** Start GIVEN DATA **
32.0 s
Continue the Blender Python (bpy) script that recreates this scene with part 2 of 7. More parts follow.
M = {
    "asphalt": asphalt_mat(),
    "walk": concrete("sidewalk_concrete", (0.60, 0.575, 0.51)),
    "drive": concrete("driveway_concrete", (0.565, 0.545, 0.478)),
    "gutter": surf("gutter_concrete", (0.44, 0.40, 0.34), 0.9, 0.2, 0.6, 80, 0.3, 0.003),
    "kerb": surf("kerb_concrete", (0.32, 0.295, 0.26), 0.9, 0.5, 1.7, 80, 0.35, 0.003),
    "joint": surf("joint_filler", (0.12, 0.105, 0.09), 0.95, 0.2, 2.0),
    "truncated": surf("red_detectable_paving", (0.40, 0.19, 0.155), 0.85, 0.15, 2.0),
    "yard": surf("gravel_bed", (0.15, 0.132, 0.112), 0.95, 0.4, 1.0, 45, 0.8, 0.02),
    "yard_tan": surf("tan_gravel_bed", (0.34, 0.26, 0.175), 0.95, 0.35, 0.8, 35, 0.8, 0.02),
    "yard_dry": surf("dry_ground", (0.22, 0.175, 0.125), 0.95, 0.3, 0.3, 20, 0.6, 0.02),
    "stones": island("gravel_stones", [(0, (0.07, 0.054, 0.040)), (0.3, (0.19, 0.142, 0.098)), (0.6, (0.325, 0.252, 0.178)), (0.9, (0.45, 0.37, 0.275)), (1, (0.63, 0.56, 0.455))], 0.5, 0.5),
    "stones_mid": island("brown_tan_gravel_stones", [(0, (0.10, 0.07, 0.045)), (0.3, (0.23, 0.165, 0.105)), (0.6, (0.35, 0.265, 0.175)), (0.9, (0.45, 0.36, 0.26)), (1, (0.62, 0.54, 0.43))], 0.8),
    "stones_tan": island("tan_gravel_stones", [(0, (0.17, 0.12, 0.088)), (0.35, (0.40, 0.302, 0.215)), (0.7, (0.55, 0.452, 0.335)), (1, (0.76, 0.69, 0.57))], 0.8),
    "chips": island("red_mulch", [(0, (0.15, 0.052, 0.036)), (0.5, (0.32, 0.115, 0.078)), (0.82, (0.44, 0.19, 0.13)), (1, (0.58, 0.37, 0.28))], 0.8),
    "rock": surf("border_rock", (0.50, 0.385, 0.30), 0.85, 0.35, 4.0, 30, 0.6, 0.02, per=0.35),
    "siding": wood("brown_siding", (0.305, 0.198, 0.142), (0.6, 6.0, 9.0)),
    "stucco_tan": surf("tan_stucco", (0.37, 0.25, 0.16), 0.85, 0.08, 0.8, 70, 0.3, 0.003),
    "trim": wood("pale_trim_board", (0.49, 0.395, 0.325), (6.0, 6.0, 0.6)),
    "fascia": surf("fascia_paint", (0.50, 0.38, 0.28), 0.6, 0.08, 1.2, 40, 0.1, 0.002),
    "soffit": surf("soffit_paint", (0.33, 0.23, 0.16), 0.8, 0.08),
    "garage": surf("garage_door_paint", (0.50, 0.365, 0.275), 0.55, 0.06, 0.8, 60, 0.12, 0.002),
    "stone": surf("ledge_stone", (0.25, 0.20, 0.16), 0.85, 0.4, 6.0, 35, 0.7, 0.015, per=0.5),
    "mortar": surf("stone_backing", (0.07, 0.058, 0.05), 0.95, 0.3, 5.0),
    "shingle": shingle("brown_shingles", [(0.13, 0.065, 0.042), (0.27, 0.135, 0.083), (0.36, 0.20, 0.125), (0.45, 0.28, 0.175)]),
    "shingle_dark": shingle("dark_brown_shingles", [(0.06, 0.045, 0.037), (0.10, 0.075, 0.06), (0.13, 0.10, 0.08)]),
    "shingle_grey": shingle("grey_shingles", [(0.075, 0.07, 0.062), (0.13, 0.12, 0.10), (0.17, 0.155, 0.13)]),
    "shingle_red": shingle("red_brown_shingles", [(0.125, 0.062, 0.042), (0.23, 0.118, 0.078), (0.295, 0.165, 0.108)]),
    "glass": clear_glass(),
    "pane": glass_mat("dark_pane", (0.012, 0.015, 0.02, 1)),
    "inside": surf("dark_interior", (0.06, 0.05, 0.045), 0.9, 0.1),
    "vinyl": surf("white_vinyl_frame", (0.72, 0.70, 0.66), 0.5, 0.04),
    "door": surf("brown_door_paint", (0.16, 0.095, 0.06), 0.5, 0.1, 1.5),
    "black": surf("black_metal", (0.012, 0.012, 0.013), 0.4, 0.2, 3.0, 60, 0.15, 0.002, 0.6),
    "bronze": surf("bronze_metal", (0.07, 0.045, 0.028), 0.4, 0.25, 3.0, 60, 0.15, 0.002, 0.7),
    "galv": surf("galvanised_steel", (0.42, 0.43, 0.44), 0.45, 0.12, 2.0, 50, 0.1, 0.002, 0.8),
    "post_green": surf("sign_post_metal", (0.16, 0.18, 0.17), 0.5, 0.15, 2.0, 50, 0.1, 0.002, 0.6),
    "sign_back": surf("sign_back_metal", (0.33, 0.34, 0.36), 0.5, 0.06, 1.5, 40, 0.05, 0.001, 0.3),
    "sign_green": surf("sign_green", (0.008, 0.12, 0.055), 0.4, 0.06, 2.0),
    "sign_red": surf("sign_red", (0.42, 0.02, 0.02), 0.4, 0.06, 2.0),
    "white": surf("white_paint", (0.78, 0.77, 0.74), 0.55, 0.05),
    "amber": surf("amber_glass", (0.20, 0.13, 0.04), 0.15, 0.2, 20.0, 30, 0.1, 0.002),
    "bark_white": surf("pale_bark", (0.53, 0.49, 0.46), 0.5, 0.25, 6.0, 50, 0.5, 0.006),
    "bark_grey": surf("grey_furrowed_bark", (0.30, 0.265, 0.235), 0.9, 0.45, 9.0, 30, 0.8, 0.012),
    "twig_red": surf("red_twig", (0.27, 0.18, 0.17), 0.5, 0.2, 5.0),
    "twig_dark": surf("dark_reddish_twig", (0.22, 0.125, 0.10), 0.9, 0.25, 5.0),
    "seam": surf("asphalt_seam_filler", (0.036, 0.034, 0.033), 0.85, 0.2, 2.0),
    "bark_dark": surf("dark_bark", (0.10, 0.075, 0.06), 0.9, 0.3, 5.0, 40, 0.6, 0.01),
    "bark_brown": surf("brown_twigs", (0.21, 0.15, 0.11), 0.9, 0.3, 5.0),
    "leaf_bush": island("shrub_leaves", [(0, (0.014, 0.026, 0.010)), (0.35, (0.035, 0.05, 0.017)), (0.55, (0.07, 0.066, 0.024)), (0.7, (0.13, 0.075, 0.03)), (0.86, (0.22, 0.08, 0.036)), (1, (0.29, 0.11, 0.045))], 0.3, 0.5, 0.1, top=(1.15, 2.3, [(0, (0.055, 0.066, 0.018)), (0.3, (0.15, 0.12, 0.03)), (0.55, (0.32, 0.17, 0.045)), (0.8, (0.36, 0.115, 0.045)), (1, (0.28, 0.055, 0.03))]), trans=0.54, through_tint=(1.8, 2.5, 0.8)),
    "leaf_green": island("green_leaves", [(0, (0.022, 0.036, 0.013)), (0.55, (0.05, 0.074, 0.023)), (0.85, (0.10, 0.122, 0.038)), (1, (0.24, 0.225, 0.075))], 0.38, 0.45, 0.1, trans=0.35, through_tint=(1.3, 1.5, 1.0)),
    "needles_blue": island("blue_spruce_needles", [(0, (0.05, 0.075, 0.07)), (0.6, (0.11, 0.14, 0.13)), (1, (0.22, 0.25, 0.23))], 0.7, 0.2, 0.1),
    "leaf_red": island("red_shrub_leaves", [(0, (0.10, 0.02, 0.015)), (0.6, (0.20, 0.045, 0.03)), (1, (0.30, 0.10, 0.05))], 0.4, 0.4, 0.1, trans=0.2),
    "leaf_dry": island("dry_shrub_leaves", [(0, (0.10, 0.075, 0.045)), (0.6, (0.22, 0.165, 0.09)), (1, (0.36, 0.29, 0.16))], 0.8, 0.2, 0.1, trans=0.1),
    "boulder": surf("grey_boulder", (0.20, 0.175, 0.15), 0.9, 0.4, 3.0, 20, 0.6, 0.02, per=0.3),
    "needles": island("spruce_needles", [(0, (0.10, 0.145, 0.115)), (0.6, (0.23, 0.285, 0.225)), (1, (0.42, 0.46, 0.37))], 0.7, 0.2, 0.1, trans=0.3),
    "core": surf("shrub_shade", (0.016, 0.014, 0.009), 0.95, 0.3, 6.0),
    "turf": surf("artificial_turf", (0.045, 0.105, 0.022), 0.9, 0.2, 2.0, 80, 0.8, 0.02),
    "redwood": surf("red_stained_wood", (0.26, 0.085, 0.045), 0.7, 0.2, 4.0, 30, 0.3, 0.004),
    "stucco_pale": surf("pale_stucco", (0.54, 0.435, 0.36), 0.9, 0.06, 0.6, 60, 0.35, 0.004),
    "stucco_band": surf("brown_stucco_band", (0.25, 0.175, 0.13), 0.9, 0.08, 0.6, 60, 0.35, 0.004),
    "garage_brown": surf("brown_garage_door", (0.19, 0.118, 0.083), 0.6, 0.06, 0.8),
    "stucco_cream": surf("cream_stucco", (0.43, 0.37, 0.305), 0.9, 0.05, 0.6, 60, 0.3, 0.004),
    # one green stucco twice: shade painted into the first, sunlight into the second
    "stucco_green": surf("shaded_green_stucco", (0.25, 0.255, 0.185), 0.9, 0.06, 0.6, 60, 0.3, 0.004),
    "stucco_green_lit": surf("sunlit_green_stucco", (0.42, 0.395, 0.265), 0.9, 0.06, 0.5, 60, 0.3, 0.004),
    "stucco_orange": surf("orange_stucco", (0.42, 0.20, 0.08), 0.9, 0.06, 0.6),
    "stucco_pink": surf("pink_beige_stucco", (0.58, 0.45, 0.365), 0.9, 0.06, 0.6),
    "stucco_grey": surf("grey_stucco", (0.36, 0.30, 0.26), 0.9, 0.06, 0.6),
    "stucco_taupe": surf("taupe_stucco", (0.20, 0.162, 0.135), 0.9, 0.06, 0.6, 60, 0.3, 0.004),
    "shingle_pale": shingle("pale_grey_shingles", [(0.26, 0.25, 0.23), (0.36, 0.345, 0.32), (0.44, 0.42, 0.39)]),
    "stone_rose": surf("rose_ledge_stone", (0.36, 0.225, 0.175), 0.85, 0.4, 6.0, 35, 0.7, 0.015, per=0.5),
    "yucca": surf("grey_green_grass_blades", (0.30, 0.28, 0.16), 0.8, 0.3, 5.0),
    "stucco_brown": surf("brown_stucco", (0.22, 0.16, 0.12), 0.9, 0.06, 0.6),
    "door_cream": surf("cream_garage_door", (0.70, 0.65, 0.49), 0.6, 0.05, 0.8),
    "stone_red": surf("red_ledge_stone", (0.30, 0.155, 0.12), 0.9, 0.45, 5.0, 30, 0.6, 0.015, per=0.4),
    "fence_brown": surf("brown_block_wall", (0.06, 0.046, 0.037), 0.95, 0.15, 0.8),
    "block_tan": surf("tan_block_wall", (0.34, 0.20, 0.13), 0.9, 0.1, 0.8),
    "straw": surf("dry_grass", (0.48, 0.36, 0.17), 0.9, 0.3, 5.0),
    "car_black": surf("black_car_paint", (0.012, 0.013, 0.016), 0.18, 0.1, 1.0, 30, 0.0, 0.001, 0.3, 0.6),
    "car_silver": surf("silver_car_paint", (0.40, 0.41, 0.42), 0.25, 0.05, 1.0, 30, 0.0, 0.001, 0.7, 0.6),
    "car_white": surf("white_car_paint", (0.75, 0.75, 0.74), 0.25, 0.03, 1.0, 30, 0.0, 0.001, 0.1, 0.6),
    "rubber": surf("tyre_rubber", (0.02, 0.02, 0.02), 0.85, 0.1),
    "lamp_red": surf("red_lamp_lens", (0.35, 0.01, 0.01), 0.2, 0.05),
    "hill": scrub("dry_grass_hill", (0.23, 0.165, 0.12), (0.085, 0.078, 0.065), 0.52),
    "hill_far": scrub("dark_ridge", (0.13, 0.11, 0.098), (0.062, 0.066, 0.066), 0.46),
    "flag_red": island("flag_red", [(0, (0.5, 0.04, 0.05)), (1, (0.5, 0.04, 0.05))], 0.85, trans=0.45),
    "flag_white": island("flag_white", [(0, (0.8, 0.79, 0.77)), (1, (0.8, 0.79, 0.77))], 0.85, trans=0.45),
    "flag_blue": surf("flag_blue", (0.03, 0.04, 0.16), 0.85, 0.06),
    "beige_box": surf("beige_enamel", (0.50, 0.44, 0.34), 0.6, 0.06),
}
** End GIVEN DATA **
** Start GIVEN DATA **
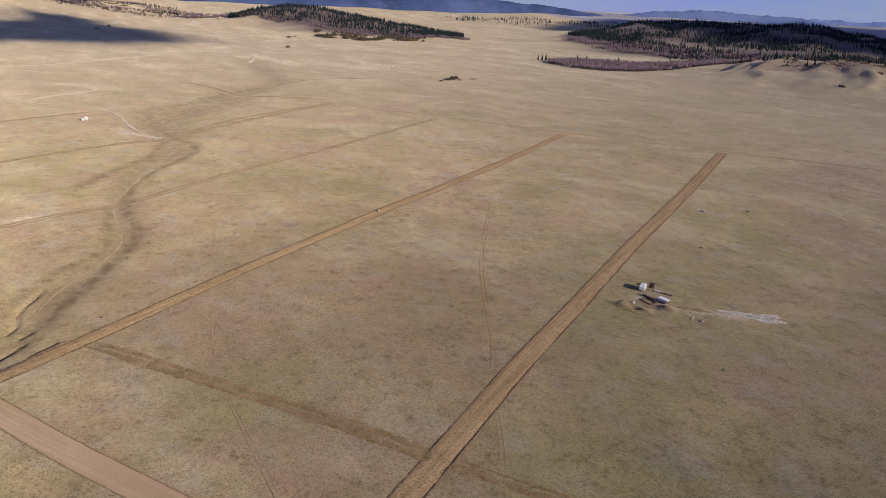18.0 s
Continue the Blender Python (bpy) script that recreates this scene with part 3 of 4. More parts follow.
** End GIVEN DATA **
** DIRECTIONS **
Scan the records above, count the lines with "More" in them, and give only the number.

** FULL ANSWER **
2